The AMCON Boss, who attended the Senate engagement with other top officials, including Mr Aminu Ismail, the Executive Director, Operations, the Company Secretary, Mr Saidu Jallo; Head, Legal, Mr Albert Nwanozie; AMCON Chief Finance Officer, Mr Gbenga Ataiyero and Sa’ad Ahmed, Head, Intergovernmental Department disclosed that the areas, which AMCON is seeking intervention by the National Assembly include the Cessation of the Resolution Cost Fund/defined tenure; dissolution date of the Corporation, recovery through special tribunal for enforcement and recovery of eligible loans as well as certificate of Sale of Certificate of Transfer as a valid registrable instrument for AMCON.
Providing justification on the proposal, Kuru reminded the Committee that Section 61 (b) in ascribing a tenor for the operation of the Resolution Cost Fund describes same as a period of 10 years from the calendar year 2010 but may be extended by not more than a maximum of five years by the National Assembly. This, he said was done under the assumption that the debt obligations will be extinguished within 10 years.

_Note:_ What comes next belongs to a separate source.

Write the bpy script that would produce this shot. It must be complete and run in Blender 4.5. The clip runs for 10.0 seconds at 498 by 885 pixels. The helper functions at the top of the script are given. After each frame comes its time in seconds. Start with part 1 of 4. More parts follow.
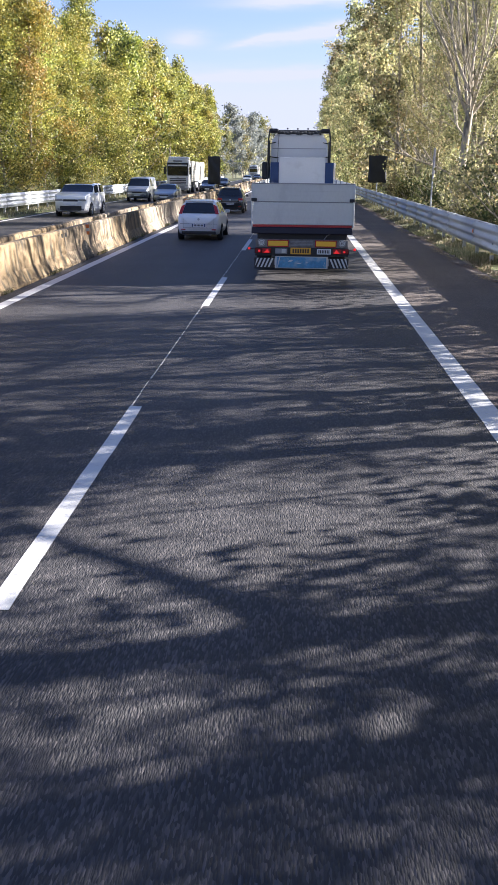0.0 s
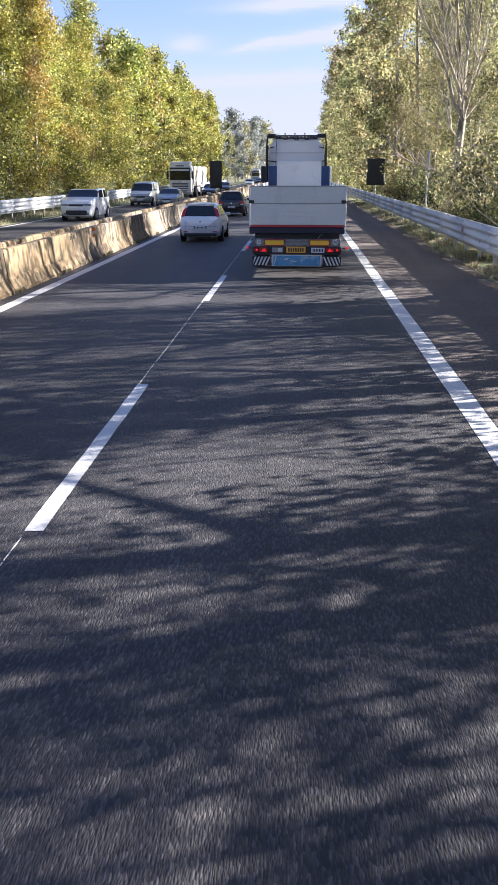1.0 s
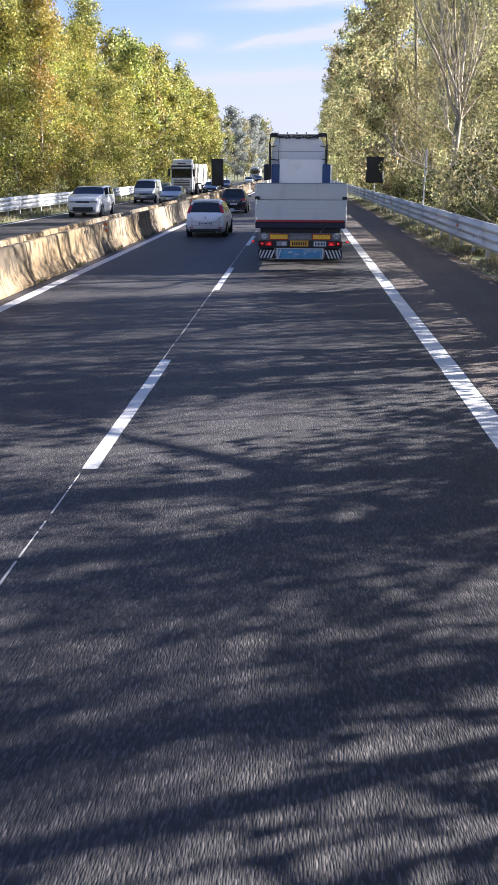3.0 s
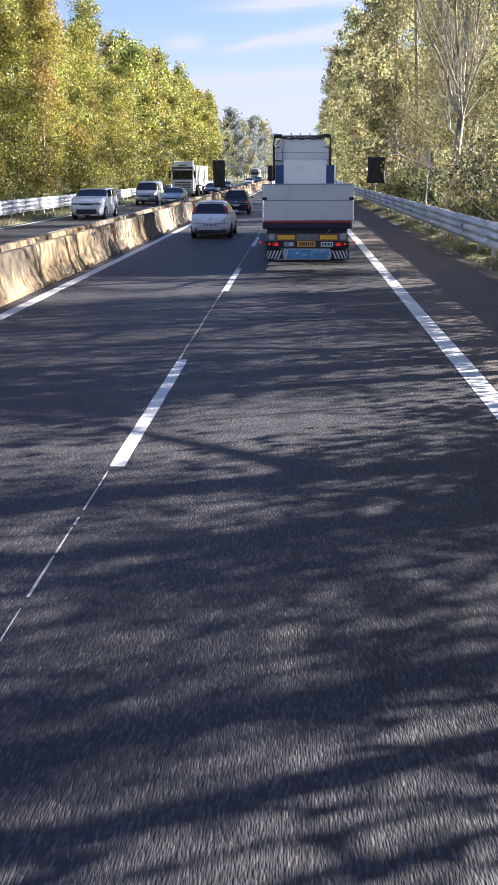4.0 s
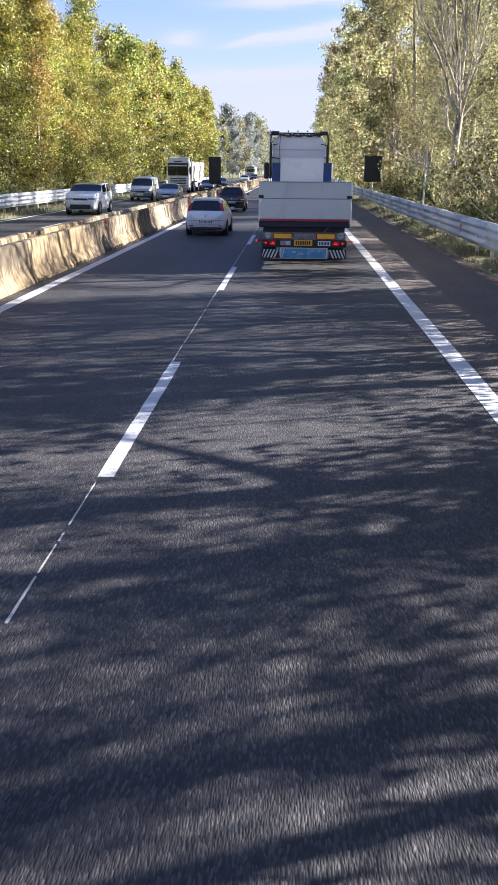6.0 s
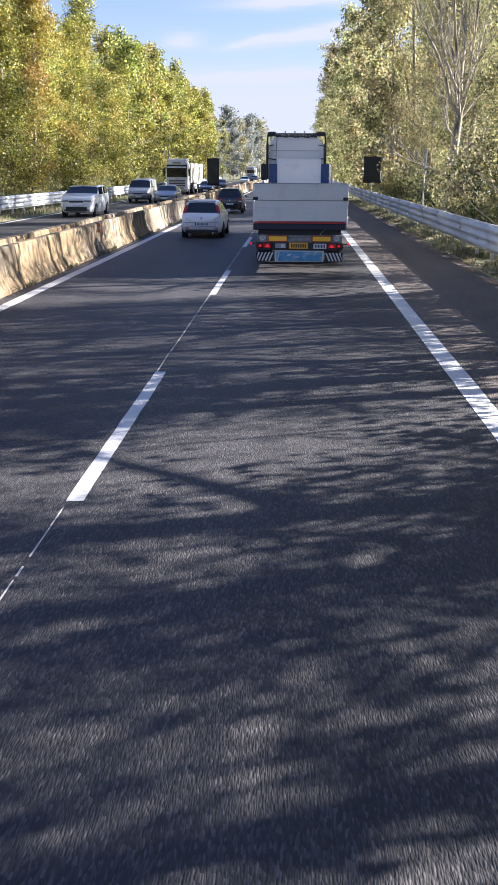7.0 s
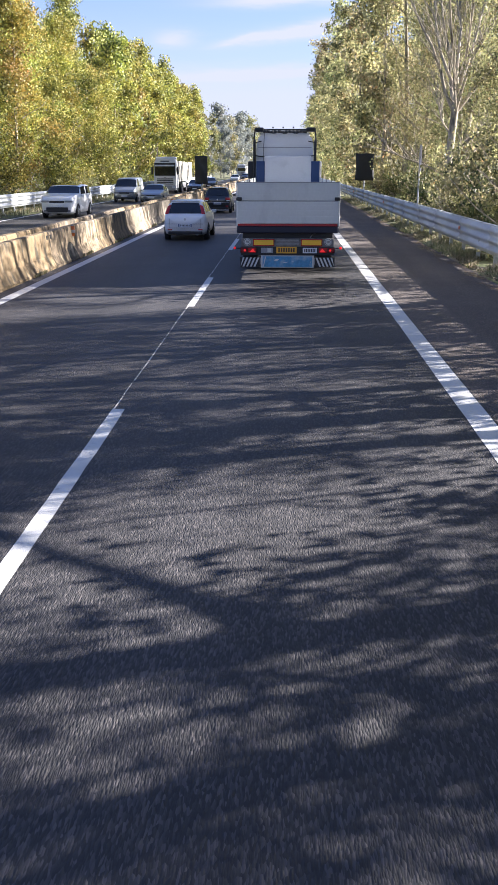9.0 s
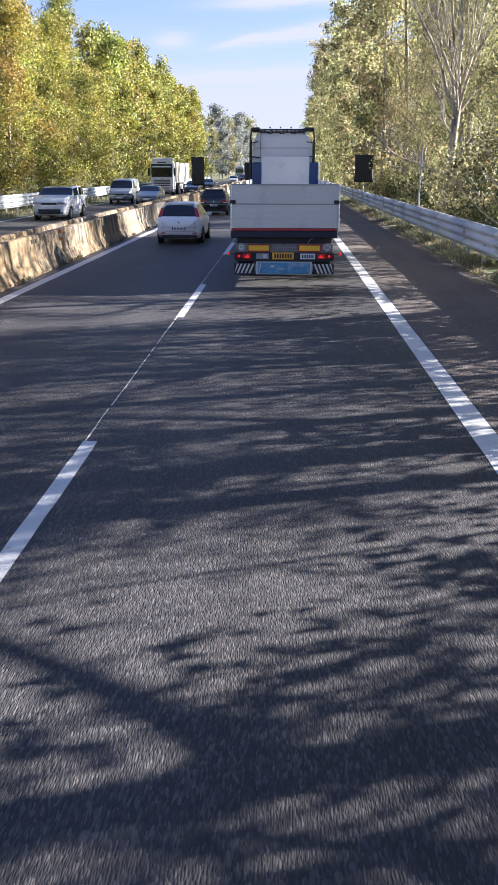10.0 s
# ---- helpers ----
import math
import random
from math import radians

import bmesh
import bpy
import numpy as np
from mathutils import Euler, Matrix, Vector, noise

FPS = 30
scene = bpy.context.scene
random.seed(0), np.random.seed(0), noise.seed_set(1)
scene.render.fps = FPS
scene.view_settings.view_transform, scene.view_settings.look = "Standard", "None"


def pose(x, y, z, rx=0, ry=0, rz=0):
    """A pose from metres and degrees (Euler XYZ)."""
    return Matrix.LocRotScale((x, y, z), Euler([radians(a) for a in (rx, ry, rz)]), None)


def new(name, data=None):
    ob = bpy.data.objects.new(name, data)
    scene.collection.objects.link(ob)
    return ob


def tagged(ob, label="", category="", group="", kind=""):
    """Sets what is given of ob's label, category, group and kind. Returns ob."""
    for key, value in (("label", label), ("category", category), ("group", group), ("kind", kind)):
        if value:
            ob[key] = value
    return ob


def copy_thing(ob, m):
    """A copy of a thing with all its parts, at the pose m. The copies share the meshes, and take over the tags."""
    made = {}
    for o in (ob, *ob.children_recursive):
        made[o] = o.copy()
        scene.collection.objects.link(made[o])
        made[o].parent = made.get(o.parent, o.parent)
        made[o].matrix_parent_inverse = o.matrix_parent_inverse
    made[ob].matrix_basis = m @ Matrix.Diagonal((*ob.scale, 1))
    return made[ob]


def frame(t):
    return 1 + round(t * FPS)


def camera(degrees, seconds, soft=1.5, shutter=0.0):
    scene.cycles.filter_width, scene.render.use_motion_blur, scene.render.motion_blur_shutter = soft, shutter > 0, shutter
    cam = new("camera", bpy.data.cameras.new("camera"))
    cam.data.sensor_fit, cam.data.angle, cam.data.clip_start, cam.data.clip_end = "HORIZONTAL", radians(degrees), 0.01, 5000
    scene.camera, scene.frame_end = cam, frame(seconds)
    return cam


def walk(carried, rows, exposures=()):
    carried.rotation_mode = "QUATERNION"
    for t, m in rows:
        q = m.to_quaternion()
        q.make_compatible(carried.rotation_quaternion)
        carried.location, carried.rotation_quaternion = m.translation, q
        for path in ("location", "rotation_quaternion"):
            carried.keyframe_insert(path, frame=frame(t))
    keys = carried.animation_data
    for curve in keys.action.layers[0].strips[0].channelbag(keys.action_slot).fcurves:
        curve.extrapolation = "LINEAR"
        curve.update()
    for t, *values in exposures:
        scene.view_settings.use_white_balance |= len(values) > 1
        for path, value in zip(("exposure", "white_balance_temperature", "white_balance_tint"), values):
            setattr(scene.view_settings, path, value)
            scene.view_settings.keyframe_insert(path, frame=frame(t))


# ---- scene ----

# ---------- camera ----------
cam = camera(32.5, 10.0, soft=1.0)
# seconds, x, y, tilt, lean, turn; the camera keeps a steady gap to the lorry in front
PATH = [
    (0.0, -0.029, 2.229, 72.27, -0.63, 3.16),
    (0.5, -0.071, 1.238, 72.60, -0.04, 2.91),
    (1.0, 0.177, 0.915, 72.51, -0.05, 3.32),
    (1.5, -0.036, 0.434, 72.29, -0.32, 2.81),
    (2.0, 0.098, -0.096, 72.50, 0.48, 3.10),
    (2.5, 0.136, -0.344, 72.35, -0.25, 3.29),
    (4.0, -0.161, -0.634, 72.45, 0.26, 3.17),
    (4.5, -0.163, -0.389, 72.31, 0.25, 3.24),
    (5.0, -0.220, -0.716, 72.25, -0.58, 3.16),
    (6.5, -0.188, 0.079, 72.30, -0.45, 2.82),
    (7.0, -0.052, 0.328, 72.35, -0.30, 2.95),
    (7.5, -0.058, 0.832, 72.34, -0.12, 2.74),
    (8.0, 0.028, 1.364, 72.38, -0.52, 2.76),
    (8.5, 0.120, 1.928, 72.37, -0.20, 2.77),
    (9.0, 0.061, 2.309, 72.23, 0.00, 2.41),
    (9.5, 0.245, 3.078, 72.14, -0.13, 2.68),
    (10.0, 0.111, 3.499, 72.31, -0.08, 2.33)
]
EYE = 2.65
walk(cam, [(t, pose(x, y, EYE, tilt, lean, turn)) for t, x, y, tilt, lean, turn in PATH],
     exposures=[(0.0, 2.04, 5660, 14)])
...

“The effect of the above description therefore is that the tenor ascribed for the life of the Resolution Cost Fund has elapsed by time. Going by this, the tenor expired in December 2020. The need for the amendment of the provision of the Act therefore becomes inevitable towards ensuring a sustained operation of the activities of AMCON,” Kuru stated.
According to him, it is worrisome that if AMCON disposes all the assets securing the loans, it can only realize slightly above N1trillion with the liability in excess of N5.4trillion. He noted that the AMCON Act encourages asset tracing for accounts for the gap, plus contributions from the financial institutions including the CBN.
He however regretted that as at today, the contributors have not been able to meet the expected yearly amounts, which he said is mainly due to the fact that the assumptions have not materialized. Therefore, the only remedy is to provide an inbuilt legal mechanism whereby they continue to contribute in addition to recoveries until the whole debt is paid, otherwise the obligation falls on taxpayers, Kuru concluded.
It would be recalled that AMCON purchased 12,743 NPLs or EBAs worth N3.8 trillion from 22 Eligible Financial Institutions (EFIs) for a purchase price of N1.8 trillion. The purchased are covered by various collaterals. Of this number, AMCON has so far resolved about 4,000 EBAs while more than 8,000 EBAs are still outstanding. AMCON has also mapped out about 6,000 accounts for the Asset Management Partners (AMPs.)
The Corporation had to inject a total sum of N2.2 trillion to 10 Nigerian banks – bridged and owned banks (intervened banks) – bringing Net Book Value (NAV) to Zero. The Corporation recently took over Skye Bank (now Polaris) under the bridged bank concept of the CBN and NDIC. The Bank had stabilized and operating efficiently.